Внимание к этим необычным для военных возникает по результатам последних войн. Так, война в Афганистане показала, что в случае нетрадиционного типа противостояния важнее знать культуру, мотивацию, цели, чем добиваться трансформации технологий. Скейлс в своей статье «Культуроцентричная война» пишет: «Технологические промашки легче обнаружить и исправить. Человеческие ошибки не такие. Человеческий компонент в войне не является системой, построенной по эмпирическим законам, но набор, по-видимому, независимых мыслей и действий, которые объединяются, чтобы влиять на события на поле боя. Американские военные не привыкли искать коллективные решения, чтобы заниматься человеческими ошибками. Но эта война показала, что такой подход будет основным». Он подчеркивает, что военные привыкли решать проблемы с помощью технологий, а сейчас это надо делать с помощью интеллекта.
Эти же идеи генерал-майор Скейлс развивал в своем выступлении в конгрессе, где говорил о культуроцентричной войне и о когнитивной трансформации. Он подчеркивал наступление эры культуроцентричных войн.
Американцы долго шли к этому пониманию. Сначала они ввели понятие человеческого пространства боя наряду с физическим. Оно получило название Human terrain system, которое впервые появилось в статье 2005 г.
Генерал Петреус выразил мнение военных следующим образом: «Если вас не устраивает физическое пространство и его влияние на ваши операции, вы не выиграете. Если вы не понимаете человеческого пространства при проведении населениецентричной контрповстанческой операции, вы не выиграете также».
Всё это потребовало включения в соответствующие команды антропологов, что вызвало резкое неприятие академического сообщества. Антропологи стройными рядами стали выступать против милитаризации своей науки. Это не поменяло смену вектора, поскольку военные антропологи, с другой стороны, заговорили, что им надоело описывать ситуации, хочется их делать.
Сегодня бихевиористские методы охватили все базовые сферы. Это бизнес и экономика, что вполне понятно. Но это и политтехнологии, и военные. А по названиям некоторых работ даже нельзя понять, к какой сфере они относятся: например, название «К теории бихевиористских операций» вполне подходит всем. Вероятно, ко всем, что вновь говорит о максимально широком распространении бихевиористского инструментария.
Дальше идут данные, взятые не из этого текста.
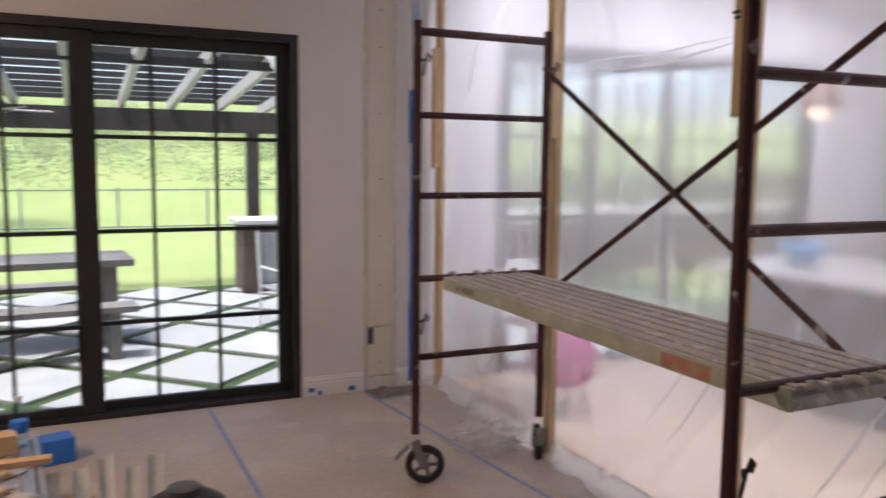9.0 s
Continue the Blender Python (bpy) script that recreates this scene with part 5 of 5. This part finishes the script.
# ---- scaffold ----
SC = surf("maroon_scaffold_tube", (0.072, 0.015, 0.015), (0.036, 0.013, 0.014), 0.42, 0.3, scale=9, fine=50, bump=0.12, spots=((0.36, 0.34, 0.32), 14.0, 0.65))
DECKSIDE = surf("dull_green_rail", (0.46, 0.47, 0.38), (0.36, 0.37, 0.29), 0.6, 0.1, scale=7, fine=50, bump=0.1, spots=((0.5, 0.48, 0.42), 10.0, 0.62))
DECK = surf("plaster_dusted_deck", (0.50, 0.47, 0.43), (0.38, 0.36, 0.33), 0.7, 0.15, scale=8, fine=60, bump=0.2, spots=((0.62, 0.59, 0.54), 16.0, 0.6))
CASTOR = surf("dull_cast_metal", (0.30, 0.29, 0.27), (0.20, 0.19, 0.18), 0.5, 0.6, scale=14, fine=60, bump=0.15)
RUBBER = surf("black_rubber", (0.018, 0.018, 0.018), None, 0.7, scale=9, fine=80, bump=0.1)
XA, XB, YN, YF = 0.157, 0.880, 6.213, 8.318
sc = thing("scaffold", pose(XA, YN, 0), "paint-worn maroon rolling scaffold with crossed braces", "scaffold")
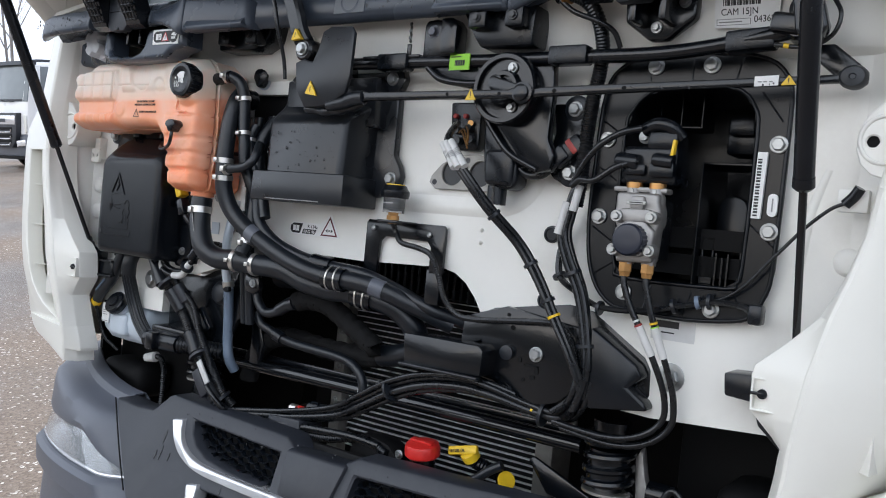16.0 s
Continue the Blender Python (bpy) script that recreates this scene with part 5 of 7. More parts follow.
part("print_bar", join(box(0.632, 0.666, -0.0017, -0.0012, 1.334, 1.344), box(0.640, 0.660, -0.0017, -0.0012, 1.326, 1.328)), INK, wlb)

FRAME[0] = TIP


# ---- pedal module with the brake valve ----
pm = thing("pedal_module", (0.6, 0.0, 1.34), "black ribbed plastic pedal module frame bolted into the wall", "pedal module")
fo = [(0.466, 1.640), (0.474, 1.678), (0.492, 1.700), (0.520, 1.713), (0.560, 1.718), (0.660, 1.714), (0.705, 1.704), (0.728, 1.684), (0.738, 1.655), (0.738, 1.55), (0.736, 1.42), (0.730, 1.385), (0.715, 1.356), (0.69, 1.345), (0.62, 1.338), (0.53, 1.341), (0.500, 1.352), (0.478, 1.380), (0.466, 1.42), (0.461, 1.48), (0.463, 1.56)]
part("frame", sheet(fo, [[(x + (0.602 - x) * 0.01, z + (1.53 - z) * 0.01) for x, z in pedal_hole]], -0.020, -0.002, 0.0), COVER, pm)
part("frame_rim", join(*[tube([(x, -0.020, z) for x, z in loop] + [(loop[0][0], -0.020, loop[0][1])], 0.0032, 3, 8) for loop in (fo, pedal_hole)]), COVER, pm, smooth=60)
for a, b, c, d in ((0.47, 1.62, 0.50, 1.60), (0.47, 1.55, 0.50, 1.53), (0.468, 1.46, 0.50, 1.44), (0.48, 1.39, 0.51, 1.41), (0.56, 1.345, 0.57, 1.38), (0.62, 1.342, 0.63, 1.38), (0.70, 1.36, 0.685, 1.39), (0.70, 1.66, 0.73, 1.62), (0.70, 1.48, 0.735, 1.45), (0.54, 1.672, 0.53, 1.71), (0.60, 1.674, 0.60, 1.715), (0.66, 1.67, 0.67, 1.71)):
    part("frame_rib", tube([(a, -0.019, b), (c, -0.019, d)], 0.0018, 1, 6), COVER, pm)
cave = box(0.495, 0.71, 0.0, 0.17, 1.375, 1.68)
bmesh.ops.delete(cave, geom=[f for f in cave.faces if f.calc_center_median().y < 0.01], context="FACES")
part("cavity", cave, COVER, pm)
mouth = [(x + (0.602 - x) * 0.015, z + (1.53 - z) * 0.015) for x, z in pedal_hole]
part("liner", loft([[(x, y, z) for x, z in mouth] for y in (-0.019, 0.05, 0.16)], True), COVER, pm)
part("inner_lattice", join(*[box(x - 0.0013, x + 0.0013, 0.045, 0.10, 1.620, 1.668, 0.0006, 1) for x in (0.533, 0.566, 0.598)] + [box(0.512, 0.600, 0.045, 0.10, 1.6195, 1.6225, 0.0006, 1)]), COVER, pm)
part("partition", join(box(0.6155, 0.619, 0.012, 0.13, 1.385, 1.567, 0.001, 1), box(0.612, 0.684, 0.03, 0.13, 1.564, 1.568, 0.001, 1)), COVER, pm)
part("arched_housing", prism([(0.625, 1.40), (0.625, 1.500)] + [(0.648 - 0.023 * math.cos(q), 1.500 + 0.023 * math.sin(q)) for q in (math.pi * k / 10 for k in range(1, 10))] + [(0.671, 1.500), (0.671, 1.40)], 0.075, 0.13, 0.003), COVER, pm)
part("upper_housing", join(prism([(0.628, 1.585), (0.677, 1.585), (0.677, 1.636), (0.628, 1.636)], 0.075, 0.13, 0.005), box(0.634, 0.672, 0.06, 0.09, 1.612, 1.640, 0.004)), COVER, pm)
for x in (0.6205, 0.6765):
    part("clip_post", sheet([(x, 1.39), (x + 0.020, 1.39), (x + 0.020, 1.459), (x, 1.459)], [[(x + 0.004, 1.427), (x + 0.016, 1.427), (x + 0.016, 1.454), (x + 0.004, 1.454)]], 0.030, 0.062, 0.001), COVER, pm)
part("floor_ribs", join(*[prism([(x - 0.0012, 1.385), (x + 0.0012, 1.385), (x + 0.0012, z), (x - 0.0012, z)], 0.02, 0.07) for x, z in ((0.647, 1.436), (0.656, 1.430), (0.664, 1.436))]), COVER, pm)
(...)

И, конечно, наиболее серьезные последствия ожидаются в сфере ведения военных действий. Овчинский и Ларина подчеркивают: «Арсенал поведенческих войн как принципиально нового вида информационной войны основан на технологиях манипуляции алгоритмами поведения, привычками, стереотипами деятельности, вложенными в нас социумом в самом широком смысле этого слова. Грубо говоря, инструментарий поведенческих войн состоит в том, чтобы отделить привычку от сложившегося вида деятельности, сформировавшей её ситуации, и использовать поведенческие паттерны для достижения иных целей. Поведенческое оружие — это оружие завтрашнего дня».
По сути, перед нами результат появления постоянно усложняющегося инструментария. Интеллектуальное развитие реагирует на динамику изменений мира: сложный мир требует более сложного инструментария, поскольку старый инструментарий уже не в состоянии его адекватно описывать.